De qualquer forma, Diop não caminha para o terror, apenas o sugere, flerta com ele e então retorna ao drama do luto, ao drama da desigualdade, ao drama do amor impossível, elementos esses que são o coração do filme.
Inconsistências
Por outro lado, a história não se isenta de problemas também, em especial em duas partes. A incoerência de que somente Suleiman é capaz de possuir um homem, para então poder contatar sua amada. Na lógica de suas intenções faz sentido, mas quebra a regra estabelecida na trama. E o pequeno arco do jovem investigador Issa (Amadou Mbow), que é visto como prodígio pelo comissário, sem ter feito por onde.

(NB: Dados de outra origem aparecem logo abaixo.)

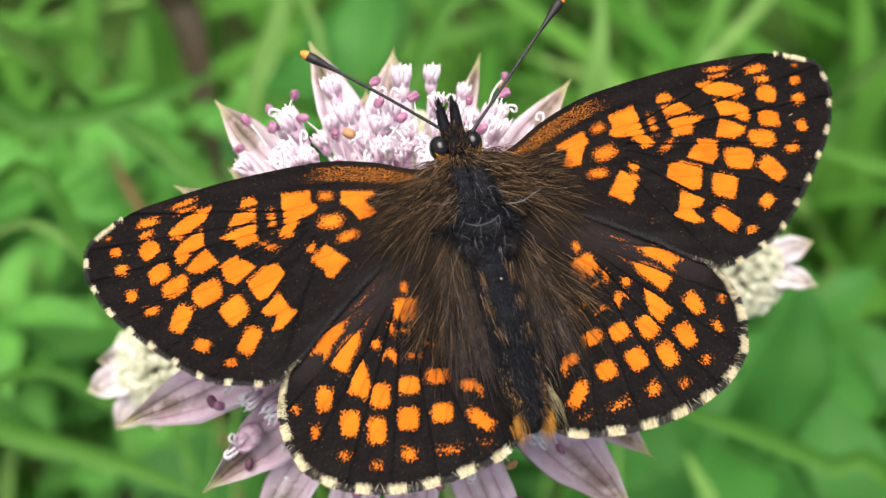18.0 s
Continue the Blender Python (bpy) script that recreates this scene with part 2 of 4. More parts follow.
    link(nt, calc(nt, "ABSOLUTE", ac), rim.inputs["Value"])
    col = mixc(nt, calc(nt, "MULTIPLY", rim.outputs["Result"], 0.5), col, (0.85, 0.78, 0.8))
    grain = ramp(nt, tex_noise(nt, 3600, 3, 0.7, (1.0, 0.35, 1.0)), [(0.42, (0, 0, 0)), (0.62, (1, 1, 1))])
    col = mixc(nt, calc(nt, "MULTIPLY", grain, 0.3), col, c_vein)
    link(nt, col, b.inputs["Base Color"])
    b.inputs["Roughness"].default_value = 0.5
    b.inputs["Specular IOR Level"].default_value = 0.3
    bump(nt, b, calc(nt, "ADD", calc(nt, "MULTIPLY", vein, -0.8), fine), 0.7, 0.00015)
    tr = nt.nodes.new("ShaderNodeBsdfTranslucent")
    link(nt, col, tr.inputs["Color"])
    mx = nt.nodes.new("ShaderNodeMixShader")
    mx.inputs[0].default_value = 0.24
    link(nt, b.outputs["BSDF"], mx.inputs[1])
    link(nt, tr.outputs["BSDF"], mx.inputs[2])
    link(nt, mx.outputs[0], nt.nodes["Material Output"].inputs["Surface"])
    return m


WING = wing_material()
UNDER = plain("wing_underside", (0.35, 0.2, 0.08), (0.55, 0.4, 0.2), 600, 0.7)
HAIR = hair_material()
FRINGE = fringe_material()
# the noise colours paint in black crevices and a blue-grey sheen
CHITIN = plain("black_chitin", (0.0015, 0.0015, 0.002), (0.009, 0.01, 0.0135), 1500, 0.6, 0.08, 0.8, 0.00006)
PLATE = plain("blue_black_plate", (0.0015, 0.0018, 0.003), (0.012, 0.0145, 0.023), 1700, 0.45, 0.25, 1.0, 0.00014)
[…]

O rapaz também trabalha de uma maneira incoerente de como a polícia deveria se portar, agindo aqui somente na base da insistência e teimosia. Ele deixa em suas passagens os pontos frágeis da narrativa (como se Diop e Olivier Demangel, que escreveram o roteiro, desconhecessem as rotinas da área). Claro que a subtrama do personagem volta a ganhar consistência próximo ao final, quando entendemos sua serventia para o plano maior do além.
Com uma fotografia que valoriza as cenas noturnas e uma atmosfera de calor sufocante, Atlantique realiza uma fábula de amor, tragédia e vingança, que diz muito com pouco em uma produção bastante curiosa e marcante.